Patrick Norton: I think one, begin to try to identify some- some teachers. Try to get your teach– try to get some artists and musicians who– and ask around and see if this is something they’d be interested in, ’cause I think that’s the key. And then, you know, colla– and then collaborate with the organization and find out what their needs are. I think that’s important. It can’t be about your organization. It has to be about their organization and what their consumers needs and then you try to fill– then you try to craft a program to– to make them happy and make them successful.
Anita Walker: Do you think that at the end of the day one of the other outcomes of this program is positioning this population of developmentally delayed adults in the community in a different place that people look at them differently?
Patrick Norton: Absolutely. And they come to our concerts. We have a program where we give blocks of tickets to the consumer so they can come to the concerts as well. And they’ve come to see Mark Cutler perform on our stage with his own rock ‘n roll band. So there’s a different, so like, wow–
Anita Walker: So they might not have come–
Patrick Norton: — he’s my buddy Mark and he’s on stage and there’s 200 people in this place rocking and this is great. And they’re up, you know, dancing, clap. And it’s very, you know, when we talking about mainstreaming the population, it couldn’t be– it’s seamless, I think on that level.
Anita Walker: So this is an exciting program and I really want to thank you for sharing it.
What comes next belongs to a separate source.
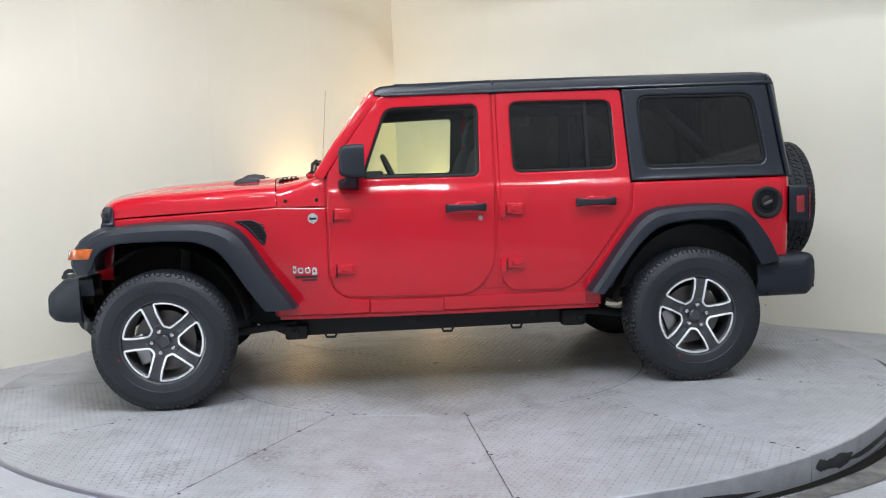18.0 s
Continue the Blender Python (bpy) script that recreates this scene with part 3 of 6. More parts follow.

Before we wrap up though, talk to me a little bit more about the Narrows’ place in Fall River and how you’ve really made a difference over the last 20 years.
Patrick Norton: I think art should be accessible and there not a lot of arts available in Fall River. In fact, there are very little offerings, especially with the multitude that we have and we provide our galleries are free, Wednesday through Saturday, 12 to 5. We’ve done numerous projects with the schools, where every fifth-grader in the Fall River public school system came and visit our gallery for partic– we did– we did the LEGOs, which is phenomenal. But it’s a good connection, again where fifth-graders come to an art gallery and they know LEGOs, but these LEGOs are so cool, they are, and it’s a fun thing, and then they’ve brought their parents back. So again, and art can sometimes and I think that we’ve talked about this, the word art center can sometimes be intimidating to certain populations. And Fall has gone through some socioeconomic issues in the past. But I think we do free art festivals, we do Block-a-palooza. So we’re out in the community, we’re free, and we’re fun. And it’s not– it’s high quality, but not highbrow. So we’ve tried to adapt to the community because, you know, that’s how we started, was very community-based, open mics, you know, very non-juried art shows that we’ve kind of involved. And we still have some of those pieces in place. They can’t be our everyday offerings because we have got bills to pay and organizations involved and things like that, but we haven’t forgotten where we’ve come from.
Anita Walker: Twenty years of passion at work in Fall River. Patrick Norton, Executive Director of the Narrows Center for the Arts, another one of our Creative Minds out Loud.
Patrick Norton: Thanks for having me, Anita. It’s been a pleasure being here and the Massachusetts Cultural Council has been very supportive of us over the years and we appreciate that.